Por años, el profesor Arturo Dávila realizó a pie el trayecto de su casa hasta la facultad de Humanidades de la Universidad de Puerto Rico. Lloviera o no, caminaba con un enorme paraguas que lo hacía inmediatamente reconocible en las aceras vacías de Hato Rey y Río Piedras.
No ha pasado por la universidad un maestro de mayor nobleza. Su formación académica era en Historia del Arte, en la que era un cabal erudito, pero la verdadera medida de su sabiduría se encontraba más allá de los libros, en la devoción por la amistad y la práctica cotidiana del desprendimiento, virtudes tan raras en los tiempos de la prisa.
Su mordacidad y gracia eran proverbiales.
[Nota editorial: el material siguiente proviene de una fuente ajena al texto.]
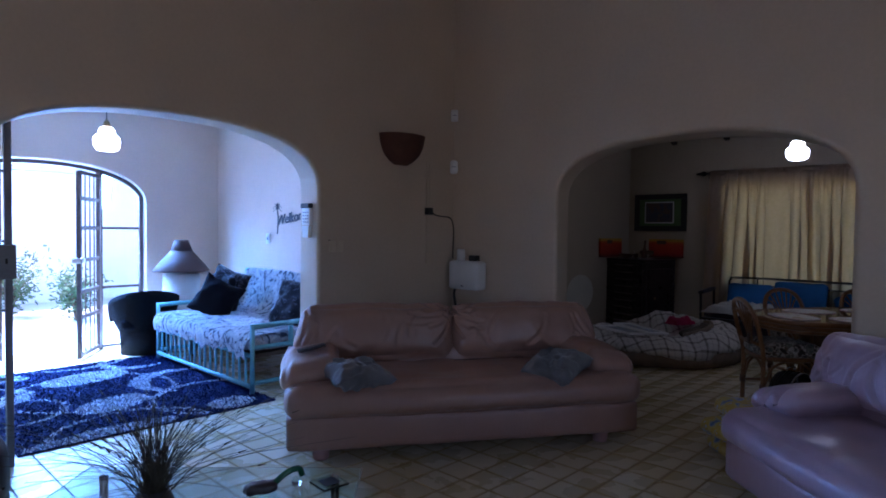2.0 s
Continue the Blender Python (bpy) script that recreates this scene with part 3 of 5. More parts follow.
# keypad on the side of the arch
d = thing("alarm_keypad", pose(-1.58, 0.13, 1.50, 0, 0, -90), "white alarm keypad with black top on the arch", "keypad")
part("case", boxed(-0.055, 0.055, -0.03, 0, -0.06, 0.09, 0.006), M_PLASTIC_WHT, d)
part("display", boxed(-0.057, 0.057, -0.045, 0, 0.075, 0.115, 0.006), M_PLASTIC_BLK, d, "black display hood")
part("flap", boxed(-0.045, 0.045, -0.034, -0.004, -0.16, -0.065, 0.004), M_PLASTIC_WHT, d, "open white cover flap")
for i in range(4):
    for j in range(3):
        part("key", boxed(-0.008, 0.008, -0.034, -0.028, -0.006, 0.006, 0.001), M_GREYSTEEL, d, m=pose(-0.03 + 0.03 * j, 0, -0.035 + 0.026 * i))

# security gate folded against the arch
d = thing("security_gate", pose(-3.575, 0.20, 0), "grey steel security gate with lock box, standing open", "gate")
part("stile", boxed(-0.018, 0.018, -0.018, 0.018, 0.0, 2.03, 0.004), M_GREYSTEEL, d)
part("stile", boxed(-0.165, -0.14, -0.02, 0.02, 0.0, 1.80, 0.004), M_GREYSTEEL, d)
for z in (0.08, 0.52, 0.92, 1.32, 1.72):
    part("bar", tubed([(-0.16, 0, z), (0.0, 0, z)], 0.008, 8), M_GREYSTEEL, d)
part("lock_box", boxed(-0.115, 0.035, -0.03, 0.03, 1.10, 1.30, 0.006), M_GREYSTEEL, d, "grey steel lock box")
part("keyhole", boxed(-0.02, -0.008, -0.033, -0.029, 1.19, 1.22, 0.001), M_CABLE, d)

# ================= entry =================
M_TURQ = mat("turquoise_paint", (0.20, 0.46, 0.48), 0.5, var=0.12, scale=12, fine=90, bump=0.1)
M_THROW = blotches("patterned_throw", [(0.0, (0.05, 0.07, 0.11)), (0.42, (0.42, 0.44, 0.47)), (0.55, (0.60, 0.60, 0.60)), (0.66, (0.20, 0.14, 0.10))], 9.0, detail=4.0, distortion=2.0)
M_NAVY = mat("navy_shag", (0.006, 0.011, 0.06), 0.95, var=0.3, scale=7, fine=150, bump=0.4, spec=0.1)
M_PALEBLUE = mat("pale_shag", (0.74, 0.80, 0.83), 0.95, var=0.15, scale=7, fine=150, bump=0.4, spec=0.1)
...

Alguna vez llamó con la mano a uno de esos perros de la calle que se paseaban por los edificios de la facultad y disertó sobre el arte renacentista acariciando al can. Concluida la clase, lo despidió con una célebre sentencia: "Ahora puedes irte, has sido rey por un día".
No le echaba azúcar al café porque decía que a sus años había tomado tanta que ya parecía "un terrón". Solía esperar en la oficina del departamento de Arte a que llegara su hora de enseñar; al colega insolente que había teñido su pelo de rubio despachó en cierta ocasión con una salida ingeniosa: "¡Caramba, pero qué policromado andas hoy!".
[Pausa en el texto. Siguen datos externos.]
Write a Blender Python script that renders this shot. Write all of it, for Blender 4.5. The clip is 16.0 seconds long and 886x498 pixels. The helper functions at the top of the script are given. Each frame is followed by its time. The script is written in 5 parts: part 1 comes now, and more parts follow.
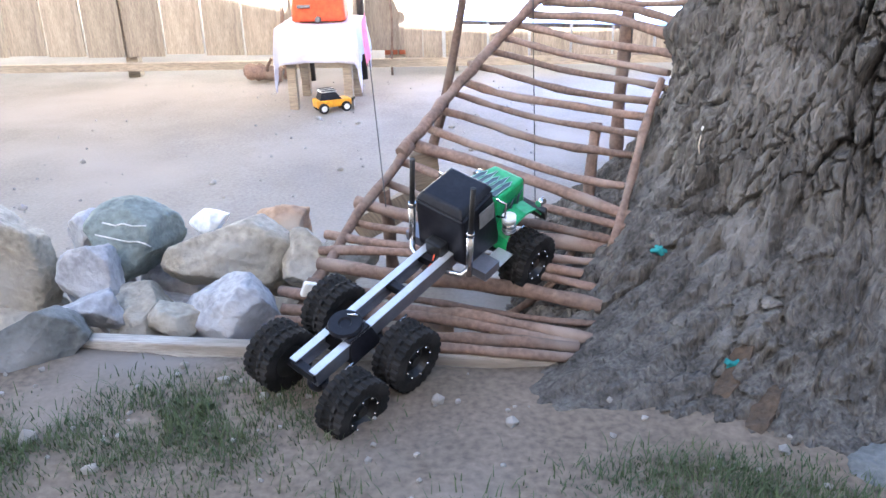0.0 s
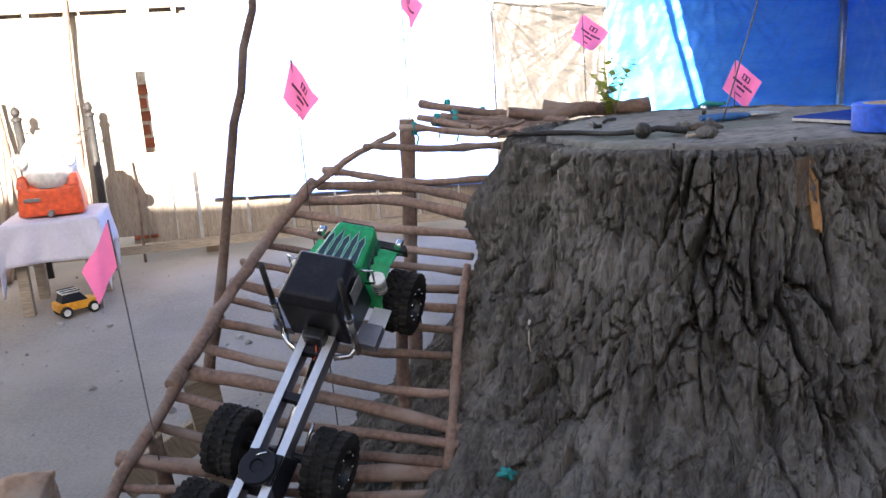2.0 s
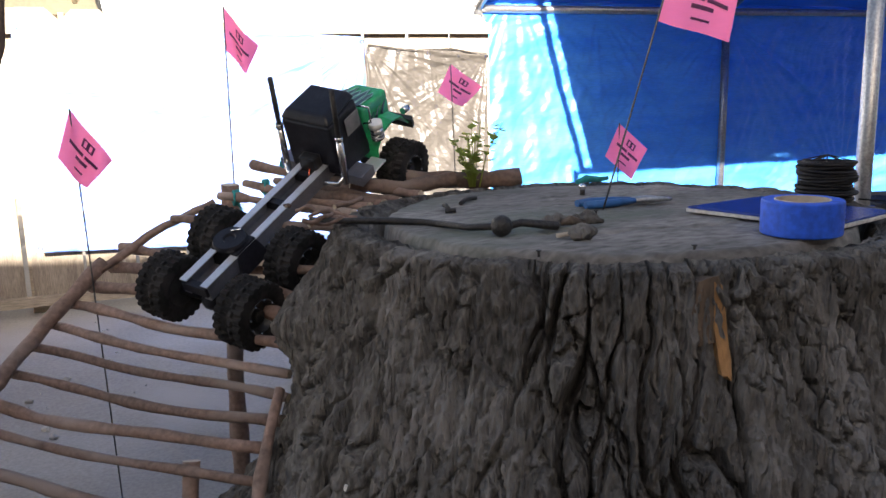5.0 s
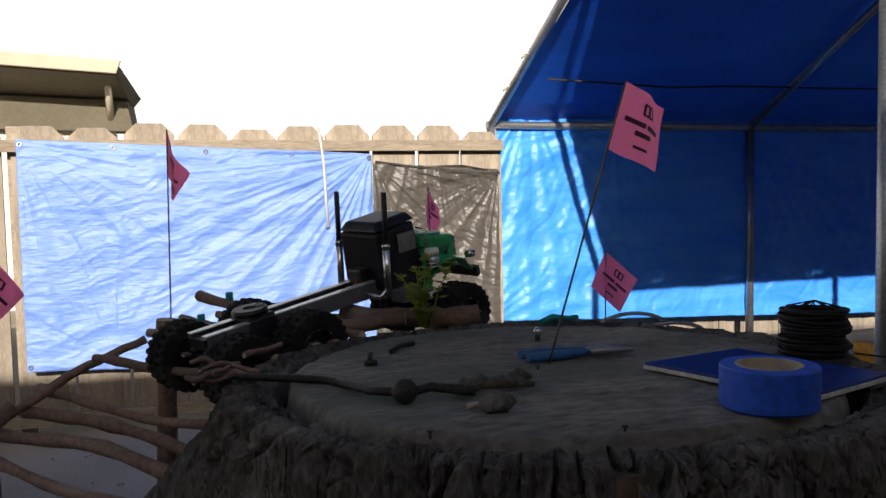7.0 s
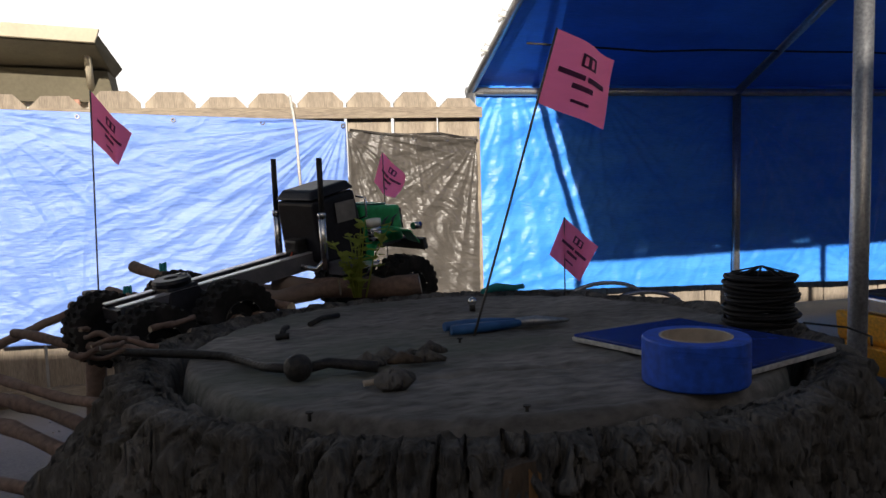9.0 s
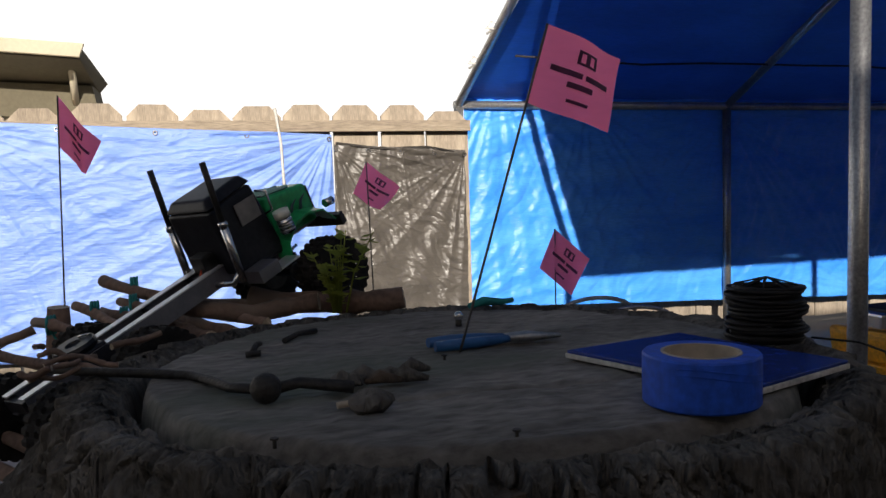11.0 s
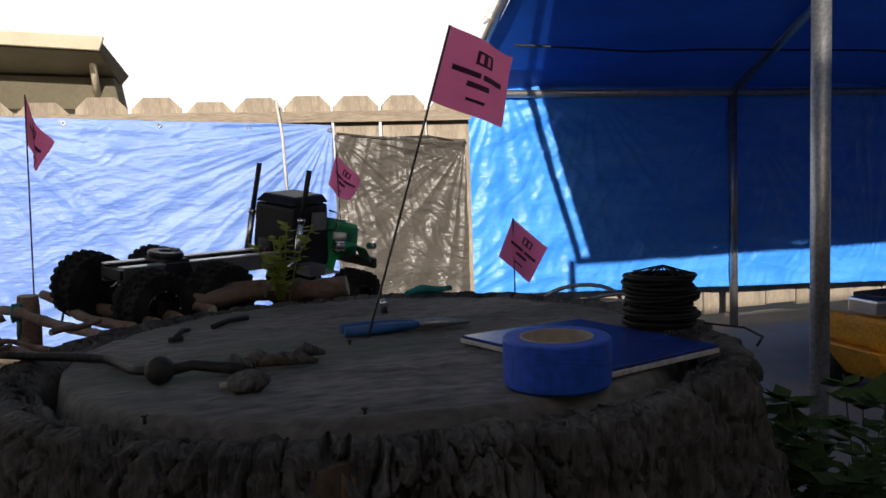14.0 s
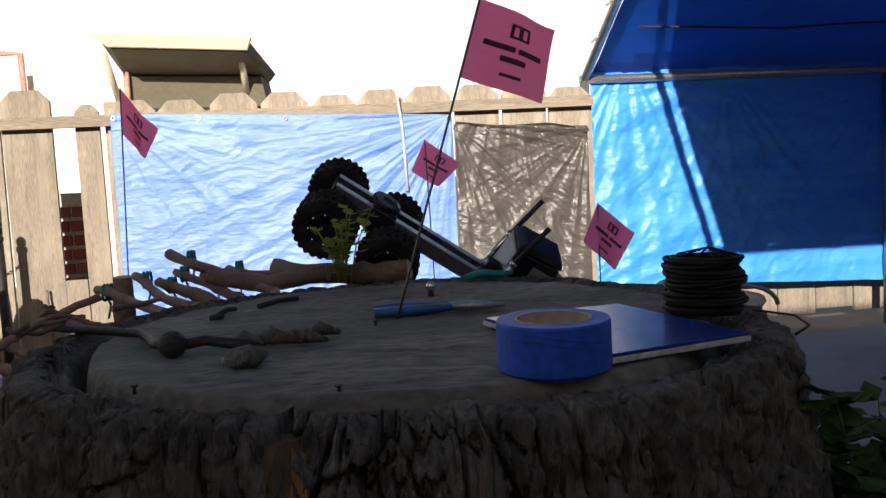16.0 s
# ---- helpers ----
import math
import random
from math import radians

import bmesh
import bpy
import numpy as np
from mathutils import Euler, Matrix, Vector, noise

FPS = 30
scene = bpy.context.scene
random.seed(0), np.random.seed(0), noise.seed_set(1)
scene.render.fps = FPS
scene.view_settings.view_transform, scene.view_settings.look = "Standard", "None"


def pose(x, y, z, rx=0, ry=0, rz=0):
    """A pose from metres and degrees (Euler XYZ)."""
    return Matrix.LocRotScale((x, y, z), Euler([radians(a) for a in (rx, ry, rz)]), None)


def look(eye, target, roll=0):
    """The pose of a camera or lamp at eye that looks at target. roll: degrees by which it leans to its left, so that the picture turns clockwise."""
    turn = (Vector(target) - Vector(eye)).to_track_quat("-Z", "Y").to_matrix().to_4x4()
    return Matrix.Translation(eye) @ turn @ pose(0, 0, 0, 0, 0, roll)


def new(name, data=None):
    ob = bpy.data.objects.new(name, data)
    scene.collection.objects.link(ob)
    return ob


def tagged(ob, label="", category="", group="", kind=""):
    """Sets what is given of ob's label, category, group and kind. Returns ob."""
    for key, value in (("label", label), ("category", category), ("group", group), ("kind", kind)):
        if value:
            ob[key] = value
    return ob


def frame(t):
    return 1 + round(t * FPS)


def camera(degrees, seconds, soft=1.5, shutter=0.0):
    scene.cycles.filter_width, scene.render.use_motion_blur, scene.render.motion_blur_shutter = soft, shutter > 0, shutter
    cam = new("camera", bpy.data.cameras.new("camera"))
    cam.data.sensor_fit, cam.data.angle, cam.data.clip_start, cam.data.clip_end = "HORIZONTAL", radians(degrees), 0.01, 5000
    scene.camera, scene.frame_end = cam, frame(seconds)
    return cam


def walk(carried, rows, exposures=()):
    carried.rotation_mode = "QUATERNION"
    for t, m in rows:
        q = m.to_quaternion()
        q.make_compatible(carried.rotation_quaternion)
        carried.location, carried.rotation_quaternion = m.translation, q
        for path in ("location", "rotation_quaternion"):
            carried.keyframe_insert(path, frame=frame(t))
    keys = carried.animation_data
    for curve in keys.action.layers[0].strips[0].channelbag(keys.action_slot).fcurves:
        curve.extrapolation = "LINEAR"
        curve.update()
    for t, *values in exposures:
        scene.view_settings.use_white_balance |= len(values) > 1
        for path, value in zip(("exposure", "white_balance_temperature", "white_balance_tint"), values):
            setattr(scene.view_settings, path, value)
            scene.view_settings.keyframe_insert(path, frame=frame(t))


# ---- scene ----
cam = camera(55.9, 16.0)
PATH = [
    (0, (0.045, -0.1, 0.733), (-0.061, 1.737, -0.052), -1.6),
    (0.5, (0.053, -0.038, 0.761), (0.031, 1.837, 0.065), -3.8),
    (1, (0.058, 0.015, 0.761), (0.058, 1.924, 0.164), -3.6),
    (1.5, (0.053, 0.106, 0.759), (0.329, 2.032, 0.295), -6.1),
    (2, (0.012, 0.165, 0.759), (0.473, 2.055, 0.292), -3.6),
    (2.5, (0.009, 0.228, 0.763), (0.364, 2.116, 0.206), -2.1),
    (3, (0.034, 0.27, 0.766), (0.32, 2.183, 0.256), -4.2),
    (3.5, (0.059, 0.316, 0.764), (0.432, 2.219, 0.276), -4.6),
    (4, (0.063, 0.387, 0.77), (0.755, 2.225, 0.393), -4.0),
    (4.5, (0.111, 0.436, 0.765), (0.837, 2.26, 0.381), -3.0),
    (5, (0.202, 0.452, 0.782), (0.915, 2.28, 0.393), -1.3),
    (5.2, (0.226, 0.468, 0.787), (0.896, 2.303, 0.357), -0.3),
    (7.3, (0.432, 0.546, 0.808), (1.068, 2.439, 0.695), -1.3),
    (7.5, (0.463, 0.538, 0.806), (1.135, 2.416, 0.665), -1.9),
    (8, (0.516, 0.529, 0.797), (1.266, 2.37, 0.575), -3.1),
    (8.5, (0.51, 0.547, 0.799), (1.2, 2.415, 0.618), -2.3),
    (9, (0.498, 0.587, 0.792), (1.135, 2.472, 0.594), -1.6),
    (9.5, (0.496, 0.604, 0.79), (1.174, 2.477, 0.61), 0.1),
    (9.7, (0.498, 0.611, 0.786), (1.178, 2.481, 0.589), -0.4),
    (11.8, (0.53, 0.646, 0.779), (1.193, 2.528, 0.641), -1.8),
    (12, (0.516, 0.606, 0.792), (1.151, 2.496, 0.631), -1.6),
    (12.5, (0.507, 0.621, 0.784), (0.895, 2.577, 0.632), -2.7),
    (13, (0.573, 0.565, 0.787), (1.161, 2.468, 0.603), -0.2),
    (13.5, (0.593, 0.546, 0.789), (1.096, 2.474, 0.62), -1.7),
    (14, (0.629, 0.556, 0.783), (1.221, 2.457, 0.596), -2.1),
    (14.5, (0.674, 0.58, 0.768), (1.193, 2.505, 0.613), -2.0),
    (15, (0.698, 0.578, 0.766), (1.017, 2.544, 0.592), -0.6),
    (15.5, (0.731, 0.562, 0.765), (1.001, 2.533, 0.554), -0.7),
    (16, (0.754, 0.549, 0.764), (0.998, 2.525, 0.573), -2.9),
]
EXPOSURES = [(0.0, 4.2, 6000, 12), (0.8, 3.88, 6050, 12), (1.6, 3.25, 6200, 13), (2.5, 2.65, 6400, 13), (3.5, 2.4, 6500, 13), (5.2, 2.3, 6500, 13), (7.3, 0.26, 6550, 12), (8.0, 0.2, 6550, 12), (8.5, 0.34, 6550, 12), (12.0, 0.33, 6550, 12), (12.5, 0.28, 6550, 12), (13.1, 0.12, 6550, 12), (14.0, 0.24, 6550, 12), (14.5, 0.36, 6550, 12), (15.0, 0.46, 6550, 12), (16.0, 0.56, 6550, 12)]
walk(cam, [(t, look(eye, target, roll)) for t, eye, target, roll in PATH], EXPOSURES)

# ---- light ----
world = bpy.data.worlds.new("sky")
scene.world = world
world.use_nodes = True
SUN_WAY = Vector((0.255, 1.0, -0.40)).normalized()
wn = world.node_tree.nodes
sky = wn.new("ShaderNodeTexSky")
sky.sky_type = "NISHITA"
sky.sun_disc = False
sky.dust_density = 3.0
sky.sun_elevation = math.asin(-SUN_WAY.z)
sky.sun_rotation = math.atan2(-SUN_WAY.x, -SUN_WAY.y)
wn["Background"].inputs["Strength"].default_value = 0.05
world.node_tree.links.new(sky.outputs["Color"], wn["Background"].inputs["Color"])
sun = new("sun", bpy.data.lights.new("sun", "SUN"))
sun.data.energy = 5.0
sun.data.angle = radians(0.5)
sun.data.color = (1.0, 0.93, 0.82)
sun.matrix_world = look((0, -6, 5), Vector((0, -6, 5)) + SUN_WAY)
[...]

Conoció la vida de seminarista en su juventud. Aunque no alcanzó a jurar los votos sacerdotales, abrazó de esas promesas acaso la más notable, la de no ser dueño de nada. Arturo practicaba un altruismo tan inverosímil que solo halla equivalencia en las vidas de santos y en las fábulas. Lo material que obtenía con su trabajo lo repartía sin reservas ayudando a quien le hiciera falta.
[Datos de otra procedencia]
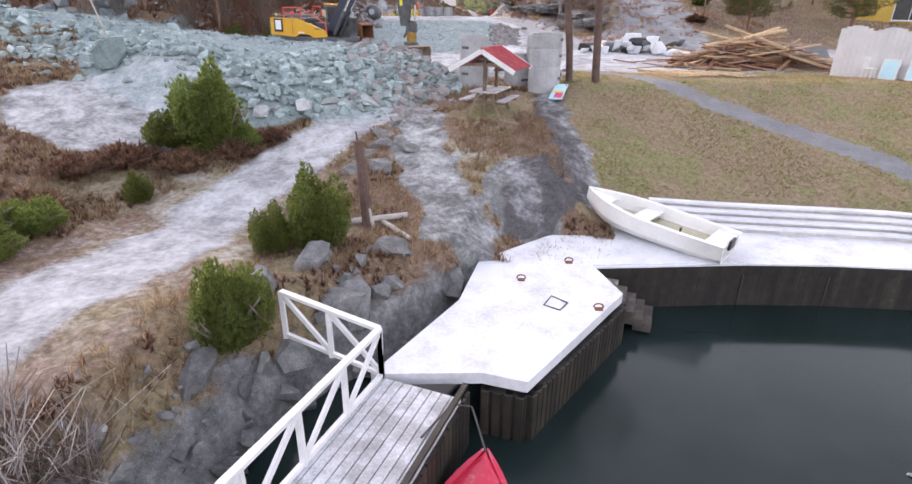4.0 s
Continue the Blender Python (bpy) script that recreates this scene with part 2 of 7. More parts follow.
    z = z + (np.maximum(z, 9 + 0.03 * (x - 90) + 30 * sm(230, 620, x) + 6 * rumple(x, y, 60, 8)) - z) * right * (1 - inlet) * (1 - sm(330, 520, y - 0.4 * x))
    # shore
    rough = 0.07 * rumple(x, y, 1.1, 4) + 0.05 * rumple(x, y, 0.5, 7)
    smooth = np.maximum(sm(1.6, 3, x) * (1 - sm(44, 50, y)), sm(54, 60, y) * (1 - sm(-15, -17, x)) * (1 - sm(5, 8, x - xr)))
    z = z + rough * (1 - 0.85 * smooth)
    bed = -1.6
    k = sm(-0.9, 1.3, inland)
    return np.where(y < 60, bed + (z - bed) * k, z)


def steps_of(parts):
    out = []
    for a, b, d in parts:
        out += list(np.arange(a, b, d))
    return np.array(out + [parts[-1][1]])


def patches(x, y):
    """How much of each kind of surface lies where."""
    n1, n2 = rumple(x, y, 2.2, 11), rumple(x, y, 0.8, 12)
    wob = 0.5 * n1 + 0.3 * n2
    dq = y - quay_y(x)
    road = 1 - sm(1.7, 2.6, near_line(x, y, ROAD) + 0.35 * n1)
    lane_d = near_line(x, y, ROAD) + 0.18 * n1
    rut = np.exp(-((lane_d - 0.85) / 0.4) ** 2) + 0.8 * np.exp(-((lane_d - 2.3) / 0.35) ** 2)
    rut = np.clip(rut * (0.8 + 0.35 * rumple(x, y, 6, 17)), 0, 1) * sm(40, 46, y)
    path = 1 - sm(0.4, 0.6, near_line(x, y, LAWN_PATH) + 0.1 * n2)
    track = 1 - sm(0.8, 1.6, near_line(x, y, TRACK) + 0.6 * wob)
    lawn = sm(1.5, 2.8, x + 0.4 * n1) * sm(1.5, 2.5, dq) * (1 - sm(40, 44, y + 1.5 * n1 - 0.35 * np.clip(x - 7, 0, 30)))
    lawn = np.maximum(lawn, 0.75 * (1 - sm(0.9, 1.8, np.hypot(x + 0.2, (y - 33.2) * 0.8) + wob)))
    e = ((x + 9.5) / 8.3) ** 2 + ((y - 37.2) / 6.6) ** 2
    floor = sm(40, 43, y + n1) * (1 - sm(52, 56, y))
    gravel = np.maximum.reduce([1 - sm(0.85, 1.05, e + 0.1 * n1), sm(35.5, 37.5, y + wob) * sm(-7, -10, x) * (1 - sm(0.6, 1.7, y - ip(x, [-60, -31, -23, -16, -12.5], [52.5, 50.6, 49.2, 51, 54]) + 0.9 * n1)),
                                sm(51, 53, y) * (1 - sm(64.5, 66.5, y + 0.6 * n1 - 0.35 * (x + 6))) * sm(-11.5, -10, x) * (1 - sm(-0.9, 0.4, x + 0.3 * n1 - 0.03 * (y - 55)))])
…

Me dicen que momentos antes de expirar pidió a su cuidadora que lo llevara pronto a Madrid porque ya era de noche y el camino largo. Era el Madrid de sus años universitarios. A Arturo le fue concedida esa extraña suerte de regresar al lugar en donde se ha sido feliz.
Descansa en paz, viejo amigo; hacía mucho que te habías ganado un lugar en ese cielo de los cristianos que quisiste construir en la tierra con tu incesante generosidad.